La scorsa settimana Baghdad pullulava di gru intente a rimuovere gli imponenti muri di protezione posizionati in vari quartieri. Passando dal complesso olimpico in via di Palestina, le abbiamo viste portare via quei blocchi di cemento che erano lì ormai da quindici anni, a difendere i palazzi da bombe e attentati. “Credimi, mi ero dimenticato degli alberi dietro quei muri,” mi dice Ismael al Janabi, il tassista ventottenne che mi accompagna. “Ci eravamo dimenticati della bellezza della nostra città”.
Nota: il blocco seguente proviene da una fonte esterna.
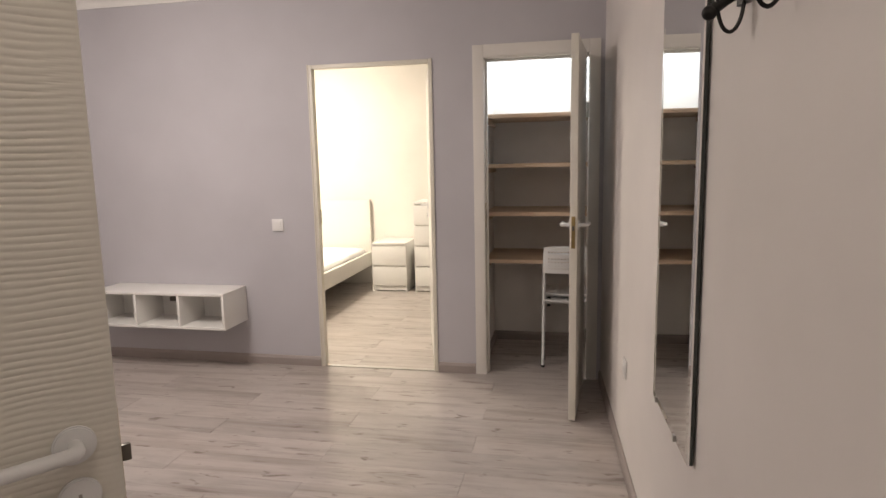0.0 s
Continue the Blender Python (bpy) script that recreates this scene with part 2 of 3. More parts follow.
# ---------------------------------------------------------------- mesh helpers
def add_box(bm, x0, x1, y0, y1, z0, z1, bevel=0.0, segments=2):
    """A box, with its edges rounded where bevel is given, added to bm."""
    t = bmesh.new()
    bmesh.ops.create_cube(t, size=1.0, matrix=Matrix.Translation(((x0 + x1) / 2, (y0 + y1) / 2, (z0 + z1) / 2))
                          @ Matrix.Diagonal((x1 - x0, y1 - y0, z1 - z0, 1)))
    if bevel:
        bmesh.ops.bevel(t, geom=t.edges[:], offset=bevel, segments=segments, profile=0.6, affect="EDGES")
    me = bpy.data.meshes.new("t")
    t.to_mesh(me)
    t.free()
    bm.from_mesh(me)
    bpy.data.meshes.remove(me)
    return bm


def boxed(*args, **keys):
    return add_box(bmesh.new(), *args, **keys)


def add_tube(bm, points, radius, sides=10, closed_ends=True):
    """A round tube along a smooth line of points."""
    pts = [Vector(p) for p in points]
    rings = []
    up = Vector((0, 0, 1))
    for i, p in enumerate(pts):
        d = (pts[min(i + 1, len(pts) - 1)] - pts[max(i - 1, 0)]).normalized()
        side = d.cross(up)
        if side.length < 0.05:
            side = d.cross(Vector((1, 0, 0)))
        side.normalize()
        if rings and side.dot(last) < 0:
            side = -side
        last = side
        top = side.cross(d).normalized()
        rings.append([bm.verts.new(p + radius * (math.cos(a) * side + math.sin(a) * top))
                      for a in [2 * math.pi * k / sides for k in range(sides)]])
    for a, b in zip(rings, rings[1:]):
        for k in range(sides):
            bm.faces.new((a[k], a[(k + 1) % sides], b[(k + 1) % sides], b[k]))
    if closed_ends:
        bm.faces.new(rings[0])
        bm.faces.new(rings[-1])
    return bm


def bent(points, radius, steps=5):
    """The same line with its inner corners rounded."""
    pts = [Vector(p) for p in points]
    out = [pts[0]]
    for a, b, c in zip(pts, pts[1:], pts[2:]):
        r = min(radius, (a - b).length * 0.45, (c - b).length * 0.45)
        p, q = b + (a - b).normalized() * r, b + (c - b).normalized() * r
        for k in range(steps + 1):
            u = k / steps
            out.append((1 - u) ** 2 * p + 2 * u * (1 - u) * b + u ** 2 * q)
    out.append(pts[-1])
    return out


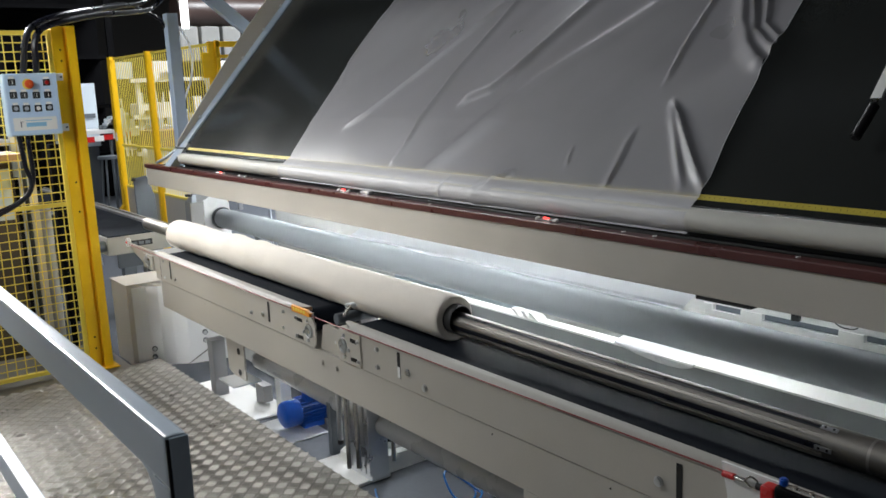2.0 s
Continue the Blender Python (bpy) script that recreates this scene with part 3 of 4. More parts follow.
# fluorescent tubes under the screen and behind the front beam; the first's unseen shade is added to block light
bm = rod((3.32, 1.8, 0.98), (3.32, 6.8, 0.98), 0.014, 12)
tagged(part("light_tube", bm, TUBEGLOW), "glowing white fluorescent tube under the screen", "tube light", "tube lights")
part("shade", box(3.15, 3.155, 0.8, 6.9, 0.99, 1.06), WHITE, bpy.data.objects["light_tube"])
part("shade_top", box(3.1555, 3.36, 0.8, 6.9, 1.055, 1.06), WHITE, bpy.data.objects["light_tube"])
bm = rod((2.52, 2.6, 0.905), (2.52, 6.5, 0.905), 0.012, 12)
tube2 = tagged(part("light_tube", bm, TUBEGLOW2), "glowing white fluorescent tube behind the front beam", "tube light", "tube lights")
part("holder", box(2.49, 2.55, 2.55, 6.55, 0.925, 0.935), WHITE, tube2)
part("holder_arm", box(2.361, 2.50, 2.8, 2.84, 0.9255, 0.934), WHITE, tube2)
part("holder_arm", box(2.361, 2.50, 6.3, 6.34, 0.9255, 0.934), WHITE, tube2)


# ---- cloth on the screen ----
def sheer(name, colour, alpha, rough=0.33, spec=0.6):
    m = mat(name, colour, rough, 0, 0.06, 2.5, 260, 0.05, spec)
    m.node_tree.nodes["Principled BSDF"].inputs["Alpha"].default_value = alpha
    return m


SHEER = sheer("sheer_film", (0.49, 0.475, 0.50), 0.48, 0.34)
# paler copy of the film, the light at the roller put into its colour
SHEER_LIT = sheer("lit_sheer_film", (0.80, 0.79, 0.82), 0.52, 0.55)
THIN = sheer("thin_white_cloth", (0.88, 0.89, 0.91), 0.6, 0.8, 0.2)

# creases: height, width, then (y, s) along the crease
LONG_FOLDS = [
    (0.017, 0.022, (4.42, 0.31), (4.28, 0.40), (4.14, 0.56), (3.98, 0.75), (3.80, 0.96), (3.62, 1.16)),
    (0.012, 0.020, (3.76, 0.10), (3.73, 0.23), (3.73, 0.40), (3.69, 0.64), (3.63, 0.87), (3.56, 1.11)),
    (0.024, 0.026, (3.46, 0.47), (3.41, 0.51), (3.29, 0.55), (3.19, 0.66), (3.11, 0.79), (2.94, 1.05)),
    (0.010, 0.014, (2.26, 0.56), (2.27, 0.73), (2.25, 0.96)),
    (0.022, 0.018, (2.16, 0.46), (2.08, 0.38), (1.96, 0.23), (1.84, 0.09)),
    (0.012, 0.016, (2.15, 0.43), (2.05, 0.28), (1.94, 0.10)),
]
EDGE_RUCKS = [
    (0.010, 0.018, (2.27, 0.32), (2.27, 0.16), (2.28, 0.05)),
    (0.030, 0.032, (2.09, 0.96), (2.04, 0.84), (1.96, 0.72), (1.88, 0.64), (1.82, 0.61)),
    (0.024, 0.022, (2.04, 0.95), (1.97, 0.80), (1.88, 0.72), (1.80, 0.67)),
    (0.016, 0.016, (1.98, 0.94), (1.94, 0.83), (1.86, 0.76), (1.81, 0.72)),
    (0.006, 0.010, (2.55, 0.24), (2.53, 0.14)),
    (0.014, 0.013, (3.01, 0.02), (2.93, 0.06), (2.83, 0.10)),
    (0.012, 0.012, (3.22, 0.04), (3.23, 0.01), (3.25, -0.02)),
    (0.006, 0.012, (4.86, 0.92), (4.87, 0.80), (4.80, 0.62)),
    (0.014, 0.060, (3.57, -0.06), (3.25, 0.27), (2.98, 0.60), (2.62, 0.90), (2.50, 1.01)),
]


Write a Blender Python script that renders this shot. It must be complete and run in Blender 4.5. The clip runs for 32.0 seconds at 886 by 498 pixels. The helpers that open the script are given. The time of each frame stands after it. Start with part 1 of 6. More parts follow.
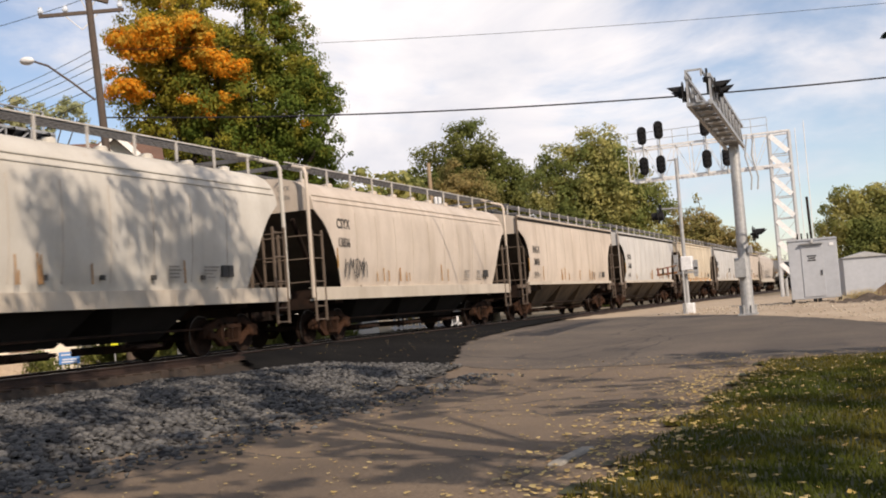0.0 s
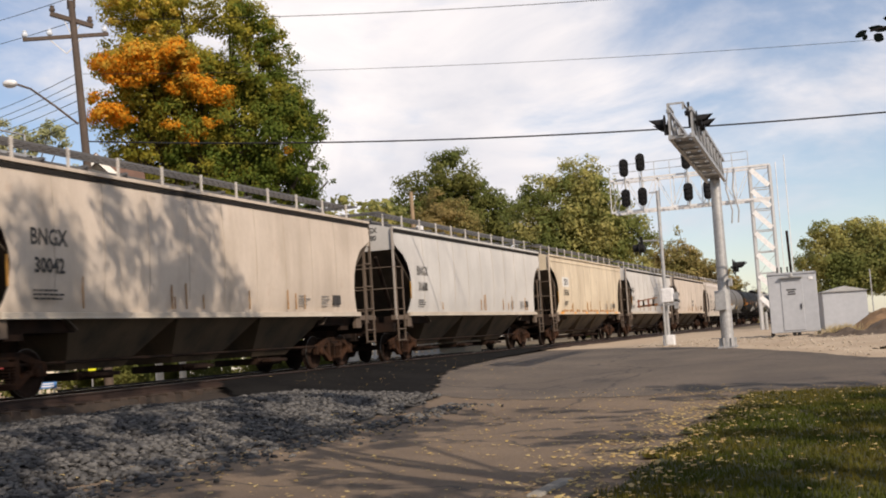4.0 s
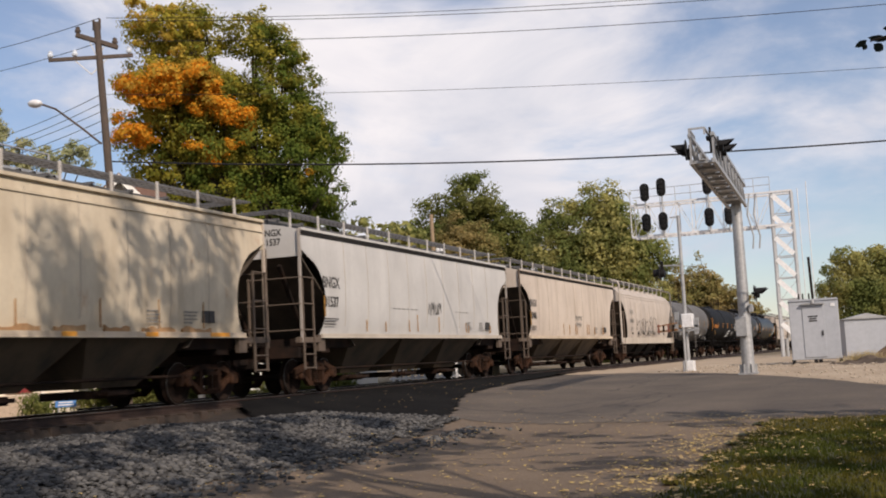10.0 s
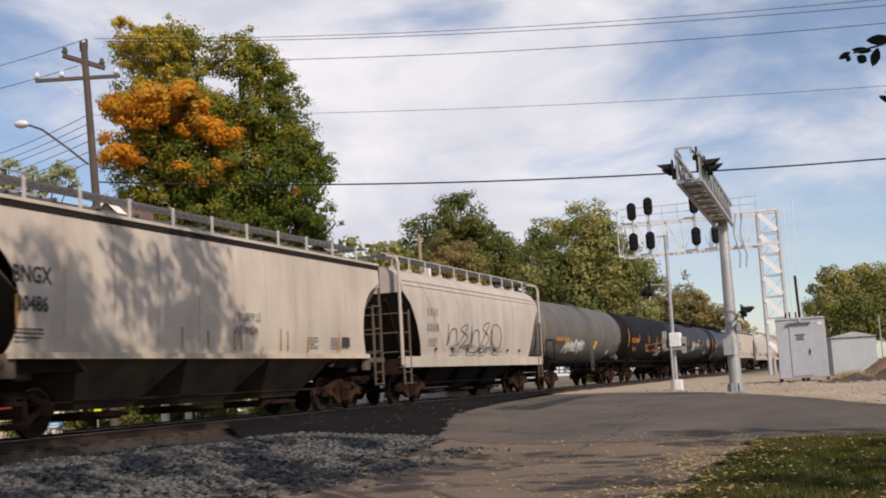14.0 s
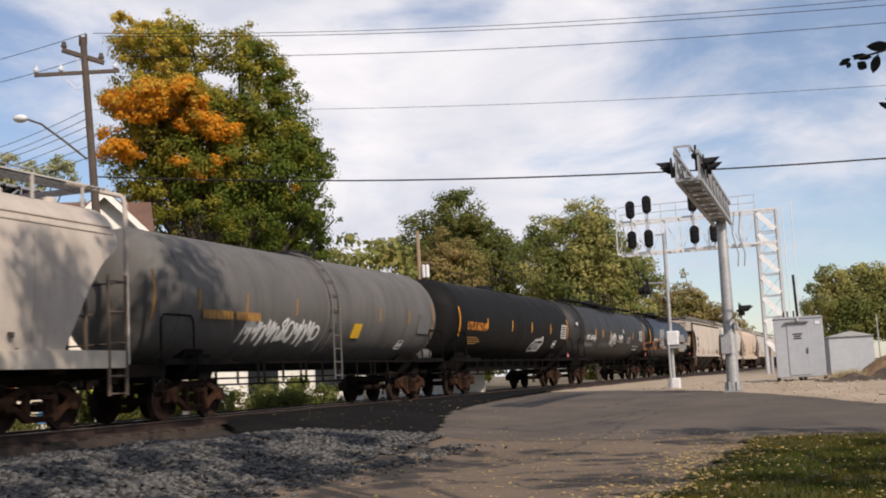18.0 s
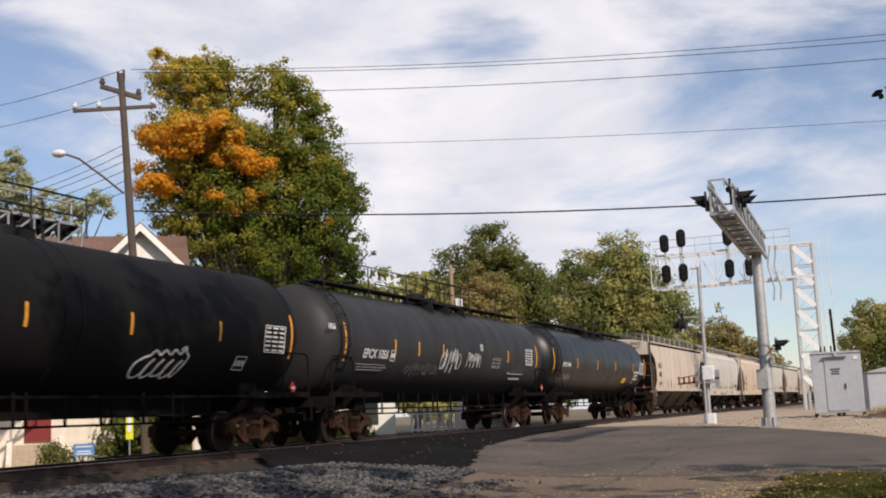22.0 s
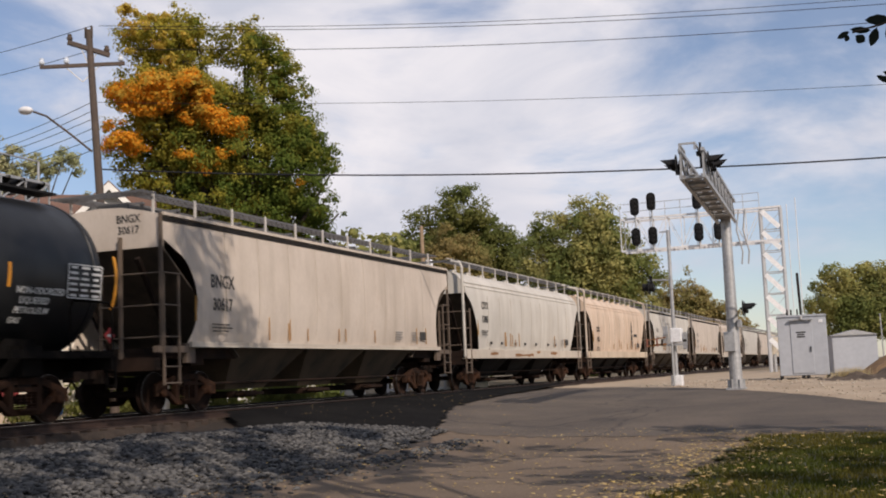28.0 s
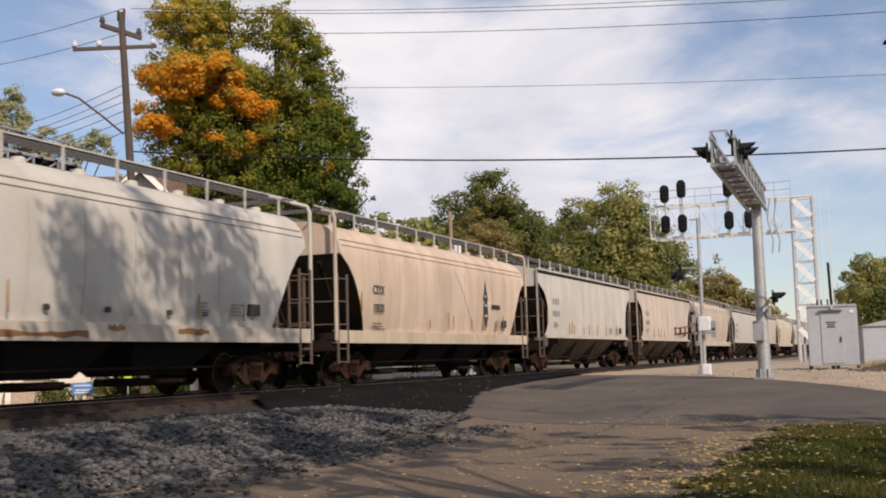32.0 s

Hanno cominciato con la rimozione parziale dei muri che circondano la Green Zone, l’area di Baghdad in cui dall’invasione statunitense del 2003 hanno sede il parlamento, i ministeri, le agenzie delle Nazioni Unite e le ambasciate occidentali. I cosiddetti “muri a T” che circondano le zone protette e serpeggiano tra i quartieri di Baghdad sono blocchi di cemento che arrivano anche a pesare sei tonnellate, sono alti più di tre metri e mezzo, per un metro e mezzo di spessore. Per ognuno di questi blocchi il costo del trasporto è tra i 600 e i 1.200 dollari.

Che ne sarà adesso di questi muri? Secondo alcuni saranno usati per costruire una barriera intorno a Baghdad. Altri sostengono invece che serviranno per chiudere i confini iracheni e impedire l’arrivo clandestino di terroristi dall’estero. Un portavoce delle autorità di Baghdad ha dichiarato che saranno impiegati per proteggere le sedi delle società straniere. Il mio tassista Al Janabi dice che non gli interessa il destino deciso dalle autorità per le centinaia e centinaia di blocchi di cemento portati via dal centro della capitale. “Chi se ne importa! Ne ho abbastanza”.

Ancora in guerra
A pochi giorni dall’inizio del nuovo anno e dopo due mesi dall’insediamento del nuovo governo di Adel Abdul Mahdi, l’iniziativa sembra voler dare ai cittadini il segnale di una maggiore sicurezza. E non c’è dubbio che dopo la sconfitta del gruppo Stato islamico in Iraq la situazione sia migliorata. Eppure il paese continua a essere al centro delle crisi mediorientali. La scorsa settimana, insieme ad altri passeggeri ho dovuto trascorrere un’ora e mezza di attesa in un aereo iracheno nell’aeroporto internazionale di Erbil perché erano in corso manovre militari dell’aeronautica degli Stati Uniti. Più tardi abbiamo scoperto che il ritardo del nostro volo era stato causato dal massiccio ritiro delle truppe statunitensi dalla Siria, che sono state trasferite nelle basi Usa in Iraq.

E il presidente americano Donald Trump, insieme a sua moglie Melania, ha scelto proprio una base statunitense in Iraq per una rapida visita di auguri natalizi ai soldati, senza però incontrare nessun rappresentante politico iracheno. Da qui Trump ha dichiarato ai suoi: “Potremo usare l’Iraq come base per le operazioni in Siria”. All’indomani, alle prime ore del mattino, tre razzi sono stati lanciati nelle vicinanze dell’ambasciata degli Stati Uniti nella Green Zone. La sensazione di aver raggiunto una maggiore stabilità è accompagnata però da altri timori per la sicurezza. “Siamo ancora una zona di conflitto per qualsiasi operazione nella guerra in Siria o contro l’Iran,” mi dice Al Janabi con tono di sconforto mentre passiamo attraverso le luci di Natale nel centro di Baghdad, vicino al centro commerciale Zaytouna.